GOAL OF THE EXERCISE – Extract exactly the run of lines starting at the line that holds "import random" and ending at the line that holds "for path in", both included.

RAW DATA –
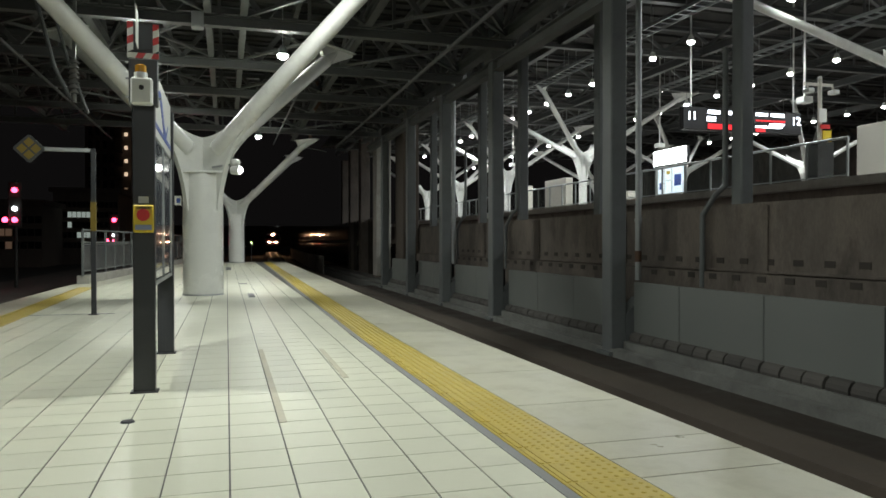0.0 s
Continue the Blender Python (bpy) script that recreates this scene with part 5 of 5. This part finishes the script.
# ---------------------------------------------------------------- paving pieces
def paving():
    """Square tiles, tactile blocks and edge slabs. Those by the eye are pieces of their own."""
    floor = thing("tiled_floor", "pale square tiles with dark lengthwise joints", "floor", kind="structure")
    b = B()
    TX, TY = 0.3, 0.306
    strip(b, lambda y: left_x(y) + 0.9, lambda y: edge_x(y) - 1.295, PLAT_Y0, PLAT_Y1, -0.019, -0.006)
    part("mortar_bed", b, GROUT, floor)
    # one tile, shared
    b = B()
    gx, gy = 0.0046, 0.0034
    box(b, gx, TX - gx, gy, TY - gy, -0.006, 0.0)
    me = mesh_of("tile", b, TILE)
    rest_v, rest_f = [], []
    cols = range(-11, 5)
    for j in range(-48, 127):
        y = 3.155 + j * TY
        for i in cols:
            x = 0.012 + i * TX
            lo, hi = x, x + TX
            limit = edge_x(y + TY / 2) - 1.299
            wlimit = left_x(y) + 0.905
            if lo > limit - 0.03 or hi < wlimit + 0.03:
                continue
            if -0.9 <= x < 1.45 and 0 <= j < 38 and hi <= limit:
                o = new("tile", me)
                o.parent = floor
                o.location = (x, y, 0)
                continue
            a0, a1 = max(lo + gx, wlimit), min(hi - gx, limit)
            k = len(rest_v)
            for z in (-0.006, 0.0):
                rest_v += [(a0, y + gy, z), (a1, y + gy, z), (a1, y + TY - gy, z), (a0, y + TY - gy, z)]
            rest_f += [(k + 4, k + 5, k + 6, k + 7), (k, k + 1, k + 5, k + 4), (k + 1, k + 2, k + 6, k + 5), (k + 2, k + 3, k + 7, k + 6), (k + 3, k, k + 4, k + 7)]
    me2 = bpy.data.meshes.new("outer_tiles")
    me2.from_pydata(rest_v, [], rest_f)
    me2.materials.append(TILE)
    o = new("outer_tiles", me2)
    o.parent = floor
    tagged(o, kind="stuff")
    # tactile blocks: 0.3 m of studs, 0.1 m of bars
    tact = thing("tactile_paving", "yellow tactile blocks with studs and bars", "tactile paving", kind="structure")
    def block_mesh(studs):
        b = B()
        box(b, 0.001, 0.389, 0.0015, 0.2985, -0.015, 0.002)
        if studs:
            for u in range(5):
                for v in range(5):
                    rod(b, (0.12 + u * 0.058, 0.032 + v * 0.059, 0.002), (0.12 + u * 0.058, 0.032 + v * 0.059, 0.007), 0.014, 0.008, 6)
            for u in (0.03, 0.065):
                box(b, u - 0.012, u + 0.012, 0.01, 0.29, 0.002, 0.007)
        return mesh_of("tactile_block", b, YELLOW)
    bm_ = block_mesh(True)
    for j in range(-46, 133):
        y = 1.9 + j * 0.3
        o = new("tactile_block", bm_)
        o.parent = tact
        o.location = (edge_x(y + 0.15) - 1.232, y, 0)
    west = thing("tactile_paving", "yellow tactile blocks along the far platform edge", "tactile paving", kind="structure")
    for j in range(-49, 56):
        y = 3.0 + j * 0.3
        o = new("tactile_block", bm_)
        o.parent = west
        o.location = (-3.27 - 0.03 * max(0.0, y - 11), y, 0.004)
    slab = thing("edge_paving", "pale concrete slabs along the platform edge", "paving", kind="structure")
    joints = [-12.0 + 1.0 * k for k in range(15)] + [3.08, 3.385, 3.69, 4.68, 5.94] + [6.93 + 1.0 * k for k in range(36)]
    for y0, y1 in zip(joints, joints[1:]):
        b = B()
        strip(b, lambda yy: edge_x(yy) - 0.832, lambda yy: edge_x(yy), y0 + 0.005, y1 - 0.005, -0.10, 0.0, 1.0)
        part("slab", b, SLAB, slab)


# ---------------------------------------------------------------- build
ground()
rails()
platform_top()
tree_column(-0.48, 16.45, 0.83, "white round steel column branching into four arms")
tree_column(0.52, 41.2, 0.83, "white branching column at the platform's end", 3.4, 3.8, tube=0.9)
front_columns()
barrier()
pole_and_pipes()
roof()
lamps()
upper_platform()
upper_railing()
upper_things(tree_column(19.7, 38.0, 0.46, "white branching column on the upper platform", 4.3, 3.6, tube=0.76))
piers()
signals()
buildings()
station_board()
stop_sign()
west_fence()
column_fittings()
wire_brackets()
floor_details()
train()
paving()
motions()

--

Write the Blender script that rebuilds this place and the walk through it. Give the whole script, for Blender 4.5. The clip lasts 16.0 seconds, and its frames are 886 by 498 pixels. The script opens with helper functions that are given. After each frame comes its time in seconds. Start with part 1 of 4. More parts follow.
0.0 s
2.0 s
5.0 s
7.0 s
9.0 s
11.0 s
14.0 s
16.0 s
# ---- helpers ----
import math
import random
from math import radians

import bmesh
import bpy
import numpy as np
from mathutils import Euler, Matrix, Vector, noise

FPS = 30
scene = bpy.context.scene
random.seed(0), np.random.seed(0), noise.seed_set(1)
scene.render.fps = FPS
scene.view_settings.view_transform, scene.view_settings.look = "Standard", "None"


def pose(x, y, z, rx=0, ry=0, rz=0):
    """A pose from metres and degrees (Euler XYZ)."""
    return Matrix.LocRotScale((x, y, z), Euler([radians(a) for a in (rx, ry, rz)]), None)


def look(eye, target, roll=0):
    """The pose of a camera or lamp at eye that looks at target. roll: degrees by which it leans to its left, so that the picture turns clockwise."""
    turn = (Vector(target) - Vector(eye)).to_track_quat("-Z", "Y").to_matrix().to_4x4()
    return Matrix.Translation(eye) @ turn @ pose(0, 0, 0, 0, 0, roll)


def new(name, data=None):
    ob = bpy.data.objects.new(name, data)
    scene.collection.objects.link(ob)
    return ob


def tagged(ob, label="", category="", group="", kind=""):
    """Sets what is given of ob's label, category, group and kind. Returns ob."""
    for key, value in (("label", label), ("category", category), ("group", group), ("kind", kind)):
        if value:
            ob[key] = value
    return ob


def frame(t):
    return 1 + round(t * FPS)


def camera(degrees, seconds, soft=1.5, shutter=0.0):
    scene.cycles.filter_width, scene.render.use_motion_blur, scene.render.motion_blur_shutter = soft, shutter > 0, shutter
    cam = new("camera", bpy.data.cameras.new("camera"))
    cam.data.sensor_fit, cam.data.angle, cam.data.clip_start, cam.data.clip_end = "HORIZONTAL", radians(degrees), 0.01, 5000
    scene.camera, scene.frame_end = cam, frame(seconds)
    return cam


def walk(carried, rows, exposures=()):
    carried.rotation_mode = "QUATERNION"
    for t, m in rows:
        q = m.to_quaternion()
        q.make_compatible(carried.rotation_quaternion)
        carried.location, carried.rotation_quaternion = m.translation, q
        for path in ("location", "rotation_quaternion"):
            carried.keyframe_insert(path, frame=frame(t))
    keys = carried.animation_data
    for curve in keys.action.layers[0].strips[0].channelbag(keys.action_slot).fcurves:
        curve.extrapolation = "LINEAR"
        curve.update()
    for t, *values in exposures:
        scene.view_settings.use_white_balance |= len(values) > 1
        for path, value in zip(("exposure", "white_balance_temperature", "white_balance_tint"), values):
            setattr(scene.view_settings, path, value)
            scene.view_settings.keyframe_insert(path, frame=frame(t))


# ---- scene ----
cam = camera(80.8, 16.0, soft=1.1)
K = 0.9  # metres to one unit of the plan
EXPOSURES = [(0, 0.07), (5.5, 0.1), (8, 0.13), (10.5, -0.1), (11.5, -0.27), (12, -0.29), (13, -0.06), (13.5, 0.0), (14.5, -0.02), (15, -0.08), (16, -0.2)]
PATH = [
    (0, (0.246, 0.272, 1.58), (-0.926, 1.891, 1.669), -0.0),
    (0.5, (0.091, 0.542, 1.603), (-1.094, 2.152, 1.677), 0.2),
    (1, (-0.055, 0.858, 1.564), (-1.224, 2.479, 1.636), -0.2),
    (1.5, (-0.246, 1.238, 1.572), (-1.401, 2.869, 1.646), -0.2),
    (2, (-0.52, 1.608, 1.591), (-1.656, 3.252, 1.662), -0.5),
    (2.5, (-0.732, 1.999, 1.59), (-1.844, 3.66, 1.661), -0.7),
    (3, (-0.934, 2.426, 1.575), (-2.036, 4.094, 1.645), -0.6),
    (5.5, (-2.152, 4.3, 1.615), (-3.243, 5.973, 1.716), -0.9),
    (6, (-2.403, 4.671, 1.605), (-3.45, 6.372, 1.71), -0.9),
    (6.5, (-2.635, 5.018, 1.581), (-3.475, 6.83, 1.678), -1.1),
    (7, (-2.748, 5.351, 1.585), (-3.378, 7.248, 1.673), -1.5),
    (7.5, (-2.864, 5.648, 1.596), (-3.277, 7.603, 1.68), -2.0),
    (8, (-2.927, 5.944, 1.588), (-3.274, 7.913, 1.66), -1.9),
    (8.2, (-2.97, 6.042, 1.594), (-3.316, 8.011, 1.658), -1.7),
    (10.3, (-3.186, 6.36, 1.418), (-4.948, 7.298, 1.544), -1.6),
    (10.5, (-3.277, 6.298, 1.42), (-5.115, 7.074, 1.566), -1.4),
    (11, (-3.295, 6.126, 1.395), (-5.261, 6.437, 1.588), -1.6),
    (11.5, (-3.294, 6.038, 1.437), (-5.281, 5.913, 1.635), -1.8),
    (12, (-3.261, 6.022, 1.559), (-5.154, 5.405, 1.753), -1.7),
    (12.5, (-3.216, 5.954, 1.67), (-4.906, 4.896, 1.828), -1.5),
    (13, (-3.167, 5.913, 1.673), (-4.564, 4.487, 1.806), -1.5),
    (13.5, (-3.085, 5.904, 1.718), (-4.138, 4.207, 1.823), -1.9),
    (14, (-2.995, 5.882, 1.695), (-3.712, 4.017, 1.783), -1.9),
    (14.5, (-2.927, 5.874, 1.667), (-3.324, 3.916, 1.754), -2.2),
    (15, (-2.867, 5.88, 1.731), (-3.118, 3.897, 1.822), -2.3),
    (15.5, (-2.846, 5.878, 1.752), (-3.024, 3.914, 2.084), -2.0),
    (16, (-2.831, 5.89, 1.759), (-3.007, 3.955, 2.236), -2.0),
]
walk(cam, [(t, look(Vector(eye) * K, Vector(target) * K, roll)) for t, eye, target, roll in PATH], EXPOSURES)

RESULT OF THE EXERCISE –
import random
from math import radians

import bmesh
import bpy
import numpy as np
from mathutils import Euler, Matrix, Vector, noise

FPS = 30
scene = bpy.context.scene
random.seed(0), np.random.seed(0), noise.seed_set(1)
scene.render.fps = FPS
scene.view_settings.view_transform, scene.view_settings.look = "Standard", "None"


def pose(x, y, z, rx=0, ry=0, rz=0):
    """A pose from metres and degrees (Euler XYZ)."""
    return Matrix.LocRotScale((x, y, z), Euler([radians(a) for a in (rx, ry, rz)]), None)


def look(eye, target, roll=0):
    """The pose of a camera or lamp at eye that looks at target. roll: degrees by which it leans to its left, so that the picture turns clockwise."""
    turn = (Vector(target) - Vector(eye)).to_track_quat("-Z", "Y").to_matrix().to_4x4()
    return Matrix.Translation(eye) @ turn @ pose(0, 0, 0, 0, 0, roll)


def new(name, data=None):
    ob = bpy.data.objects.new(name, data)
    scene.collection.objects.link(ob)
    return ob


def tagged(ob, label="", category="", group="", kind=""):
    """Sets what is given of ob's label, category, group and kind. Returns ob."""
    for key, value in (("label", label), ("category", category), ("group", group), ("kind", kind)):
        if value:
            ob[key] = value
    return ob


def frame(t):
    return 1 + round(t * FPS)


def camera(degrees, seconds, soft=1.5, shutter=0.0):
    scene.cycles.filter_width, scene.render.use_motion_blur, scene.render.motion_blur_shutter = soft, shutter > 0, shutter
    cam = new("camera", bpy.data.cameras.new("camera"))
    cam.data.sensor_fit, cam.data.angle, cam.data.clip_start, cam.data.clip_end = "HORIZONTAL", radians(degrees), 0.01, 5000
    scene.camera, scene.frame_end = cam, frame(seconds)
    return cam


def walk(carried, rows, exposures=()):
    carried.rotation_mode = "QUATERNION"
    for t, m in rows:
        q = m.to_quaternion()
        q.make_compatible(carried.rotation_quaternion)
        carried.location, carried.rotation_quaternion = m.translation, q
        for path in ("location", "rotation_quaternion"):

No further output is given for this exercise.